How many films in the second decade of the new millennium center solely on a young man living in a premiere urban mecca in the U.S. yet refuses to come to terms with his clear proclivities for other men?

Frankie is a nineteen-year-old, born and raised in Brooklyn along its fabled beachfront that invites the lifestyle for which the movie is named for: his routine involves getting high on the beach with a pack of similar-looking bro’s, often topless or decked in wife beaters during the swampy summer months. It would be idyllic if it weren’t for his covert internal struggle.

Unbeknownst to his virile buddies, Frankie also engages in meaningless sex with older men, whom he meets on a very contemporary platform: a hookup website. From the very first such exchange that he attempts in the film, it is clear that Frankie is hesitant and discreet with this pastime.

And although it’s already been a couple of years since the Supreme Court overturned gay-marriage bans in the U.S., it’s clear why someone like Frankie would still be stuck in the past no matter how fast the rest of the world is moving: entrenched in ostensibly lifelong friendships with typically meathead bro’s, with no prospects of his own—educationally or professionally, not to mention his dying father and somber home life—it’s no wonder Frankie doesn’t want to make waves.

It’s easy to forget that this world—including supposedly progressive countries like the U.S.—is still full of stories like this.
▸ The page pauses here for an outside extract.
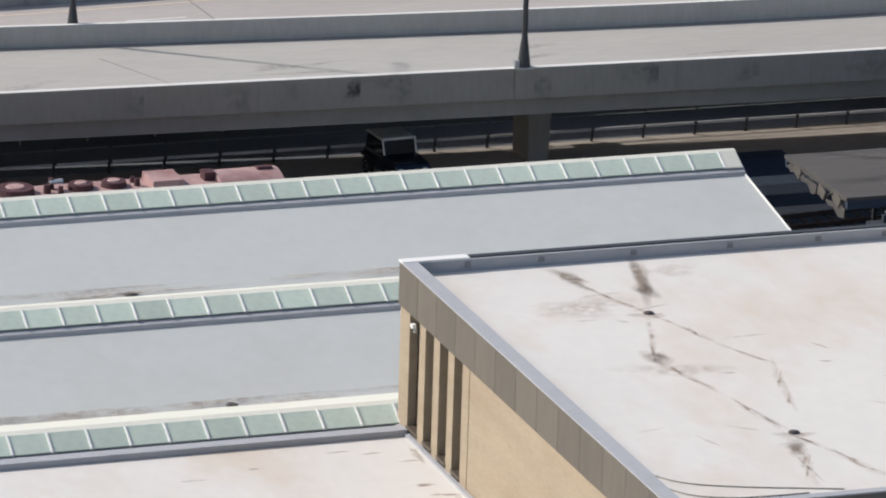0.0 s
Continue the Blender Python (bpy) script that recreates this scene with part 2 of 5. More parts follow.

They could be in your own backyard, even if you live in a major metropolitan city.

Frankie’s narrative propels further into deeper waters when he encounters a young woman on the boardwalk who openly pursues him. He instinctively goes along with the courtship because she is the right age, beauty, and temperament.

Naturally, tensions and conflicts escalate as Frankie continues to lead concurrent lives that are at odds with one another.

What makes this film rise above whatever connotations that may haunt it—the themes of shame, deception, and meaningless lascivious activities for gay or bisexual men—is its lack of judgment. This isn’t a film about the triumphs of being gay, and it’s not supposed to be. Sure, there have been more than enough films like this since time immemorial, but it’s still part of the gay experience, progress be damned.

The style of the film also beckons for a more sympathetic ear to such a subject. The laconic, natural pace is almost voyeuristic—heavy on visual and mood, over unnecessary plot developments. Frankie is not just a cipher, although it’s easy to label him one due to his reticence and ambiguity as a character. Although none of the other characters are effervescent either, they’re also not mouthpieces for exposition or pedantic moralizing. They feel like real people you meet in passing, even if you don’t get a full chance to know them entirely.

Beach Rats is obviously an old story—closeted homosexuality—but it manages to breathe new life into it through an unlikely setting and character by default, and an uncompromising vision of the subject. Taken on its own merit, outside of our cultural context—it’s simply well done.